For days now I have been thinking about offering some thoughts about sumac. I love to see sumac in the fall and single, colorful sumac leaves, pendant from soft, brown stems, always remind me for some reason of a puffin on the Maine coast, sitting on a seaweed covered rock ledge with a minnow hanging from its beak.
Back here in Vermont, thoughts of sumac include deer munching on the seeds and birds eating away as they prepare for winter. The red of the leaves is a foliage season standout and some folks even pick the drupes--the little red seeds in clusters-- and cook them lightly (no boil) to make a beautiful red liquid for coloring jellies.
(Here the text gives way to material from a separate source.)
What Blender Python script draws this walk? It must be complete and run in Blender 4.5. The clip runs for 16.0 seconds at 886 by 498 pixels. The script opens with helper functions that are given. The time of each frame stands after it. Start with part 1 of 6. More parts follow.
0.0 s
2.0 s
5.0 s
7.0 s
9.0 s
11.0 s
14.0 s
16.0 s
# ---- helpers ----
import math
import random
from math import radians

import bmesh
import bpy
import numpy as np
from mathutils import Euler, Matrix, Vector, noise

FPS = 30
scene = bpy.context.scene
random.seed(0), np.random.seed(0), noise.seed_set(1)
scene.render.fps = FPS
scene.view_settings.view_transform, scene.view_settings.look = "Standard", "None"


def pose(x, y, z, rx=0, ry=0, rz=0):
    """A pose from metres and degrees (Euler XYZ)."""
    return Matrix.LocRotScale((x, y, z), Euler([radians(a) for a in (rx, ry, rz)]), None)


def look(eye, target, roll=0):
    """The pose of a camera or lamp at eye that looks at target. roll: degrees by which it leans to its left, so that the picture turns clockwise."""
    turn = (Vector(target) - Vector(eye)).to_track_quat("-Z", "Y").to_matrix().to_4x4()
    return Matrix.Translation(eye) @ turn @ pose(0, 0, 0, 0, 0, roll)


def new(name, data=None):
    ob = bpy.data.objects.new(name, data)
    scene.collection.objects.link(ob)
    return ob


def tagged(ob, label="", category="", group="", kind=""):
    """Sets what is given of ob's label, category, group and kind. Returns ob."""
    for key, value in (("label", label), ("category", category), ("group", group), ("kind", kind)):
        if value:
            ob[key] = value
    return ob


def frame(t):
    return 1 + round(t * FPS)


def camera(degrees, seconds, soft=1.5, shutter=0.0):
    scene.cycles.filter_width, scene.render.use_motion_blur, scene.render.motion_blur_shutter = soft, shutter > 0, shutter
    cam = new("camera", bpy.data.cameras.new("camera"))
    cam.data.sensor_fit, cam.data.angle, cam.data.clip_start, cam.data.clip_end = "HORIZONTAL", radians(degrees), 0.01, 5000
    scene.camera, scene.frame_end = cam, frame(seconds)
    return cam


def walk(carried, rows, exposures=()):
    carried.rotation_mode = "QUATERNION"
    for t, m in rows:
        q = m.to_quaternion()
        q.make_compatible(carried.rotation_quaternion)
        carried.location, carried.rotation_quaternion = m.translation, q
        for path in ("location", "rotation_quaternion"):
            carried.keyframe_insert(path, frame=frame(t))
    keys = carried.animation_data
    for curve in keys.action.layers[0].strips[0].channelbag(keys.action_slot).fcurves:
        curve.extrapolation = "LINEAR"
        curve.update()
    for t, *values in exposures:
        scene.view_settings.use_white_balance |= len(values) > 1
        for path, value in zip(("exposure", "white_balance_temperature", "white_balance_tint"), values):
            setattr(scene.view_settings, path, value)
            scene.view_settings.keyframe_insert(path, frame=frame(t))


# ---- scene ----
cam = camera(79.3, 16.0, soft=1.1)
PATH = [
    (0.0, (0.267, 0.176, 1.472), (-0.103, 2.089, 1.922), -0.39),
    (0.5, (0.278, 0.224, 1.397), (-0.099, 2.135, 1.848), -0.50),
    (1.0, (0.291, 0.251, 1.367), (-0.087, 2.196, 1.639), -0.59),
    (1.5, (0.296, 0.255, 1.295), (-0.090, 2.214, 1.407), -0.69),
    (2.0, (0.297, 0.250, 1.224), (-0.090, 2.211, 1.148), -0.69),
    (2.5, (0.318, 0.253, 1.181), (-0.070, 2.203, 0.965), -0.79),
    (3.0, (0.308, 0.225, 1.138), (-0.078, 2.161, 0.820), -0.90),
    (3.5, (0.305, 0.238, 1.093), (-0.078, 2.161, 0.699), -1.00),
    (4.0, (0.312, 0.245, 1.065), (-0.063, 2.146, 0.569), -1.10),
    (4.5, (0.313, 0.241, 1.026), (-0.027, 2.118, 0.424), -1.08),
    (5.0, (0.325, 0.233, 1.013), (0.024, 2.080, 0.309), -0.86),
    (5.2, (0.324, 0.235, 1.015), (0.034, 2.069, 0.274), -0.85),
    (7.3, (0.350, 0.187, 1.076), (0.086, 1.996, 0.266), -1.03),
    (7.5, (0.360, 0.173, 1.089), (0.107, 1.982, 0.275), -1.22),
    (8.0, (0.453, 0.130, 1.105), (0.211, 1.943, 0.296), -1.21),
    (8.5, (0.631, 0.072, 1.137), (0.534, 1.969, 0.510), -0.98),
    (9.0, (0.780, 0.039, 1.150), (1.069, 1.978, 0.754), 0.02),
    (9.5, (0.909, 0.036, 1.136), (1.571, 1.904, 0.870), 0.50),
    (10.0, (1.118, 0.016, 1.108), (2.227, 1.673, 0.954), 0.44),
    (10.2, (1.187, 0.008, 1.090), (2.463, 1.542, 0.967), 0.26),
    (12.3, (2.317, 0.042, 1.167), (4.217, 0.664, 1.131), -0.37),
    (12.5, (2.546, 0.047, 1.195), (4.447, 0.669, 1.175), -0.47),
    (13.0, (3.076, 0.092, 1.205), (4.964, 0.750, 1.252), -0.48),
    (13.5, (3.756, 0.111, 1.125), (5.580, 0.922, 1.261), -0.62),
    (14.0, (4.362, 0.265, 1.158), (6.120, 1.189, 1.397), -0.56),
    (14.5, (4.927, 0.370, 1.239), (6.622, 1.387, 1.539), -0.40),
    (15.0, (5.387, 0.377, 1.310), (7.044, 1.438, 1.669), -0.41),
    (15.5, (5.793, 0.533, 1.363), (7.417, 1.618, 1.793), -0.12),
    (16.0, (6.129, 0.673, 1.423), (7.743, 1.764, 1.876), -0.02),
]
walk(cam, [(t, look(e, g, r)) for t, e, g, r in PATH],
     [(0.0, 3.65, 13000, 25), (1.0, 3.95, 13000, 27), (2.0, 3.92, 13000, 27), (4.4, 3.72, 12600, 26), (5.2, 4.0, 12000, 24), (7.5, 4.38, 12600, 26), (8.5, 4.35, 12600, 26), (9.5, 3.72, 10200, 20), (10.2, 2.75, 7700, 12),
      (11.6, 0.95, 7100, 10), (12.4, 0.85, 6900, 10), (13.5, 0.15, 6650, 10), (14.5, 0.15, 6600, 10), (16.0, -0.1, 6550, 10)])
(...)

The plant world is ever changing and each year more and more plants are offered up, some new plants, some old plants with new names. Three years ago while visiting the Coastal Maine Botanical Gardens in Boothbay I noticed an impressive planting of sumac. The plants were 4 feet tall and not quite that wide when I visited and the bright yellows showed prominently from the raised planting. I was impressed as its color, texture, height and width made me visualize lots of planting opportunities. Trouble was, at that point I knew the plant no better than those who included it in the garden. (My opinion, no offense offered)
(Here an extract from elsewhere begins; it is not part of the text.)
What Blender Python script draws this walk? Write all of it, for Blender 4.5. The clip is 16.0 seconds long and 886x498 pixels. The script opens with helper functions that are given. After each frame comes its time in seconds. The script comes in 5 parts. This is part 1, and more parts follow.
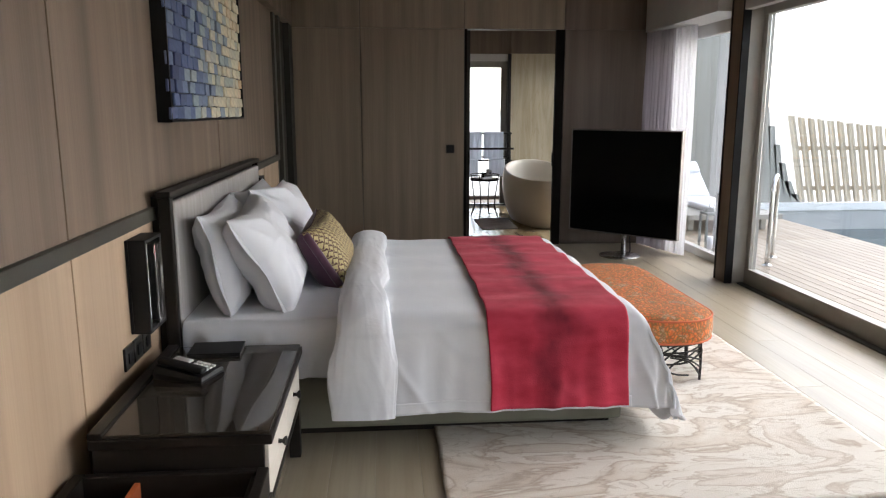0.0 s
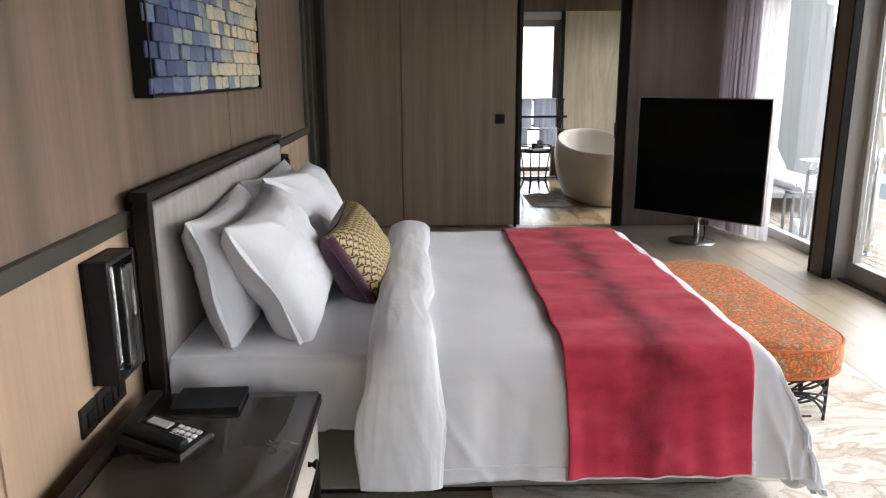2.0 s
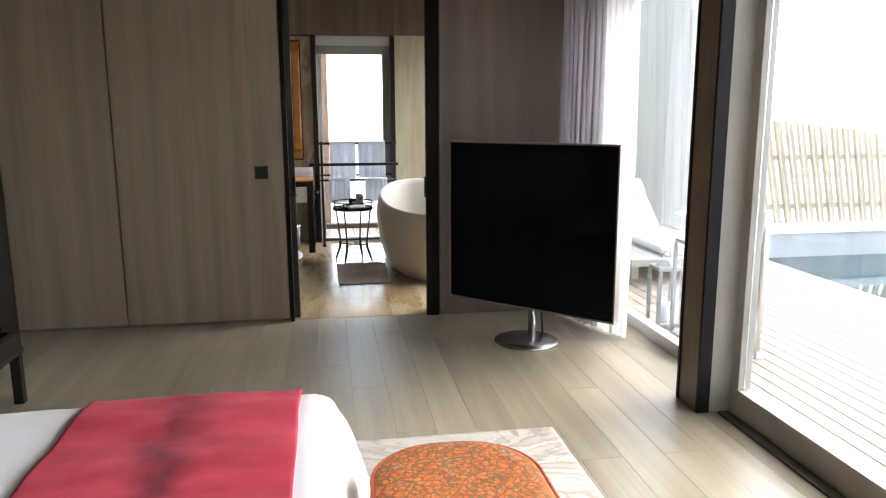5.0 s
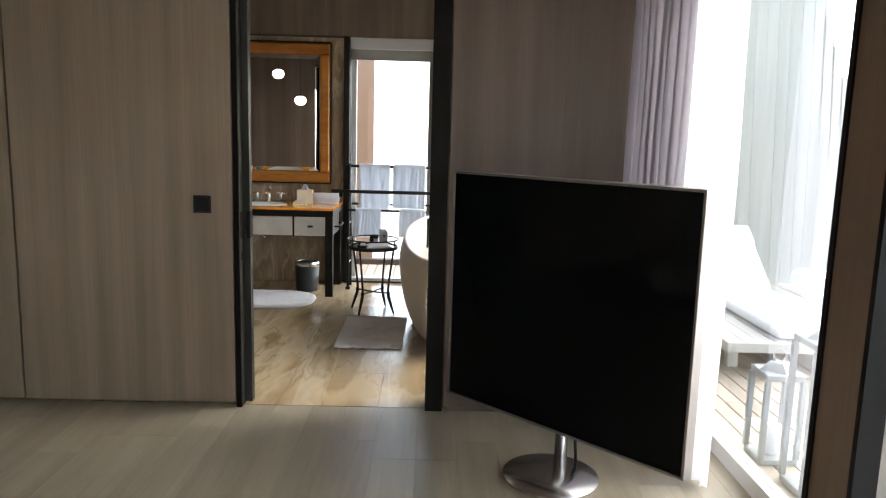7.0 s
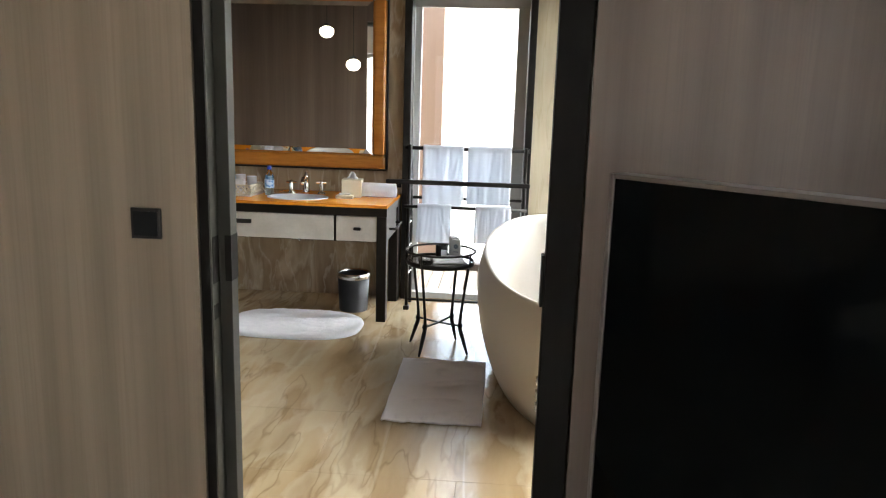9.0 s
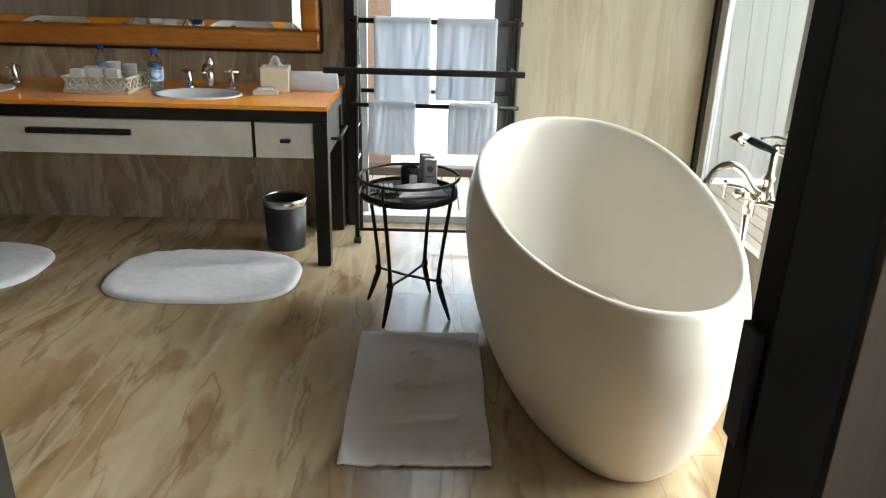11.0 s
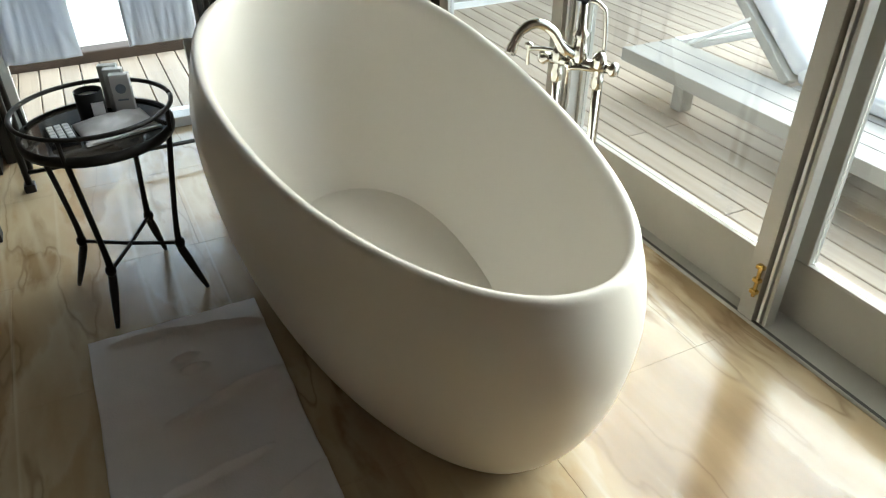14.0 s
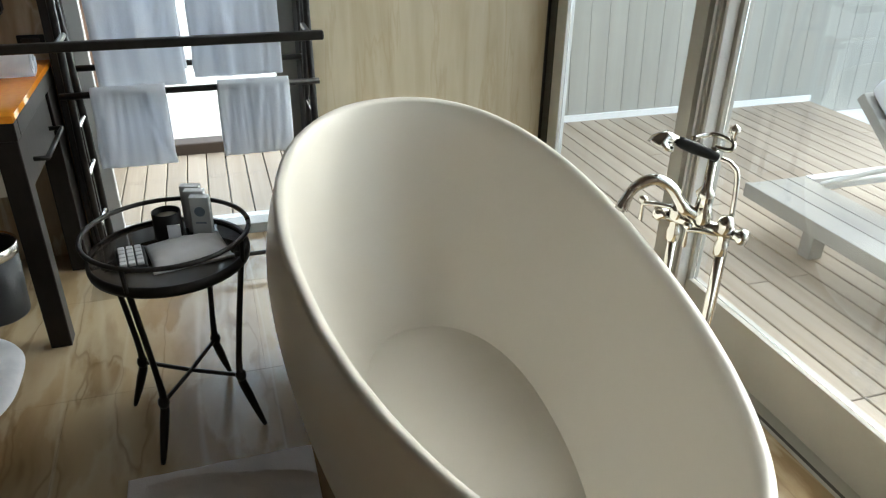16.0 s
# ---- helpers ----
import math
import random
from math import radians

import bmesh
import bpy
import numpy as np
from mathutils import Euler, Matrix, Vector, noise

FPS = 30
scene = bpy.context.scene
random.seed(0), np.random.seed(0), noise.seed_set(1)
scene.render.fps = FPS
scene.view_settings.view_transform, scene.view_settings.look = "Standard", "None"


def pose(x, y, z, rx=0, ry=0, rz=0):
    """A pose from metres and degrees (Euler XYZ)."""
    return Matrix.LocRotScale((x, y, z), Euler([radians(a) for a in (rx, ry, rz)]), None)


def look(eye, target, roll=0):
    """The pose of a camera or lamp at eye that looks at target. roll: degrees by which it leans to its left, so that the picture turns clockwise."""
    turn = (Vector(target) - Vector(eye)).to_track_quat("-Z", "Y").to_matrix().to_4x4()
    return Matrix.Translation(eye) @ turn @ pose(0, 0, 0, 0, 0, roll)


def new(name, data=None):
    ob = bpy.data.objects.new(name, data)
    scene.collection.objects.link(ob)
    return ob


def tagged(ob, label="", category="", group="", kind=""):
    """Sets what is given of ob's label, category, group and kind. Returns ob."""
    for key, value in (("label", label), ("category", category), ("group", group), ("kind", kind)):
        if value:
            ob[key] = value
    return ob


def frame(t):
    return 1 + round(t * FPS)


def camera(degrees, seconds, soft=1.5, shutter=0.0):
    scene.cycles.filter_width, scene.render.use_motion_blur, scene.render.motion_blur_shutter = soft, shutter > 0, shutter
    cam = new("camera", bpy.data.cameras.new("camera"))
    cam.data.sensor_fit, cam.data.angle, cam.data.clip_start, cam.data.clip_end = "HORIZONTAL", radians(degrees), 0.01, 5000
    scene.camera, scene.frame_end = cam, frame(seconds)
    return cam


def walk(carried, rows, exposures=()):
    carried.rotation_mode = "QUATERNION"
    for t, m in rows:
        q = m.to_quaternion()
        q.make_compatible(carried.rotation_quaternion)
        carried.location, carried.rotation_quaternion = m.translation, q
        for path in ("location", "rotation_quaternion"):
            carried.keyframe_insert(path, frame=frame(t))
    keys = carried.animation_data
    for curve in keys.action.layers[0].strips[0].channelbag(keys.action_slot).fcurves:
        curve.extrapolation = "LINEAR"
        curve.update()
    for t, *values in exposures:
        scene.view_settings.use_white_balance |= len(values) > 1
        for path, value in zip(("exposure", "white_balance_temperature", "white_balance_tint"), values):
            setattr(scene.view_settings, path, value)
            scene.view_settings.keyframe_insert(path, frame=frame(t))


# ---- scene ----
cam = camera(62.7, 16.0, 1.2)
METRES, EYE, TILT, LEAN, TURN = 9.0, 1.485, 0.0, 0.0, -4.7
ROWS = [
    (0.0, 0.0, 0.0, 0.0, 0.0, -10.75, -0.0),
    (0.5, -0.0027, 0.0084, -0.0001, 2.19, -13.77, 0.13),
    (1.0, -0.007, 0.028, 0.0008, 3.2, -15.11, -0.05),
    (1.5, -0.0105, 0.0538, 0.0009, 3.54, -14.89, 0.14),
    (2.0, -0.0091, 0.0898, 0.0031, 3.12, -13.58, 0.28),
    (2.5, -0.004, 0.1291, 0.0023, 1.79, -12.14, -0.13),
    (3.0, 0.0101, 0.1663, 0.0013, -1.06, -11.41, 0.21),
    (3.5, 0.033, 0.2062, 0.0001, -2.5, -10.95, -0.32),
    (4.0, 0.0554, 0.2488, -0.0016, -3.65, -10.9, -0.85),
    (4.5, 0.0803, 0.2848, -0.0011, -4.86, -10.87, 0.27),
    (7.0, 0.1712, 0.4923, -0.0029, 4.0, -8.94, -1.56),
    (7.5, 0.1692, 0.5385, -0.004, 6.85, -8.94, -1.56),
    (8.0, 0.1607, 0.5848, -0.0036, 9.27, -9.06, -1.77),
    (10.5, 0.1082, 0.7925, -0.0104, 6.77, -17.9, -1.52),
    (11.0, 0.101, 0.8208, -0.0101, 4.09, -20.99, -1.56),
    (11.5, 0.0967, 0.8497, -0.0096, 0.45, -24.97, -0.99),
    (12.0, 0.0957, 0.8711, -0.0101, -3.9, -28.45, -0.51),
    (12.5, 0.0942, 0.8875, -0.0093, -9.82, -31.11, -0.21),
    (13.0, 0.0905, 0.8989, -0.0091, -16.51, -33.77, -0.29),
    (13.5, 0.0881, 0.9054, -0.0099, -20.16, -34.63, -0.2),
    (14.0, 0.0873, 0.9108, -0.0103, -21.82, -34.32, 0.07),
    (14.5, 0.0893, 0.9191, -0.0103, -22.1, -33.72, 0.01),
    (15.0, 0.0948, 0.9296, -0.0076, -20.38, -32.59, -0.42),
    (15.5, 0.0982, 0.9367, -0.0064, -16.94, -30.81, -0.94),
    (16.0, 0.0999, 0.942, -0.0047, -12.69, -27.93, -0.86),
]
EXPOSURE = [(0.0, 2.22, 6520, 10), (1.0, 2.35, 6520, 10), (2.0, 2.5, 6500, 10), (3.5, 2.72, 6500, 8), (4.5, 2.85, 6500, 8), (7.0, 3.05, 6500, 6), (7.5, 3.2, 6550, 6), (8.0, 3.65, 6600, 6), (10.5, 3.1, 6500, 2), (11.5, 3.15, 6500, 0), (13.0, 2.92, 6380, -3), (14.0, 2.74, 6330, -3), (14.5, 2.76, 6330, -3), (16.0, 2.5, 6400, 0)]
walk(cam, [(t, pose(0, 0, EYE, TILT, LEAN, TURN) @ pose(METRES * x, METRES * y, METRES * z, 90 + pitch, roll, yaw)) for t, x, y, z, yaw, pitch, roll in ROWS], EXPOSURE)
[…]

This sumac was Rhus typhina 'Bailtiger' also known as Tiger Eye Sumac, Tigers Eyes Sumac, Tiger Eye Cutleaf Sumac and Tiger Eye Cutleaf Staghorn Sumac. Plant names are confusing that way and you can often be wrong with a name for no good reason. In this case, the "eyes" don't have it as it's Tiger Eye.
As you can see from the picture up top, the plant is a standout and an attention getter. At the botanical garden it was planted alongside a mass of rudbeckias and the contrast was captivating. My mention of it here is not to discourage but to caution you that planting 'Bailtiger' will require work to keep it in control. In my opinion, this is not a plant to encourage neighborly friendships and to end this thought I'll just leave a portion of Robert Frost's poem Mending Wall (1915). You figure out the rest.
He is all pine and I am apple orchard.
My apple trees will never get across
And eat the cones under his pines, I tell him.
He only says, "Good fences make good neighbors."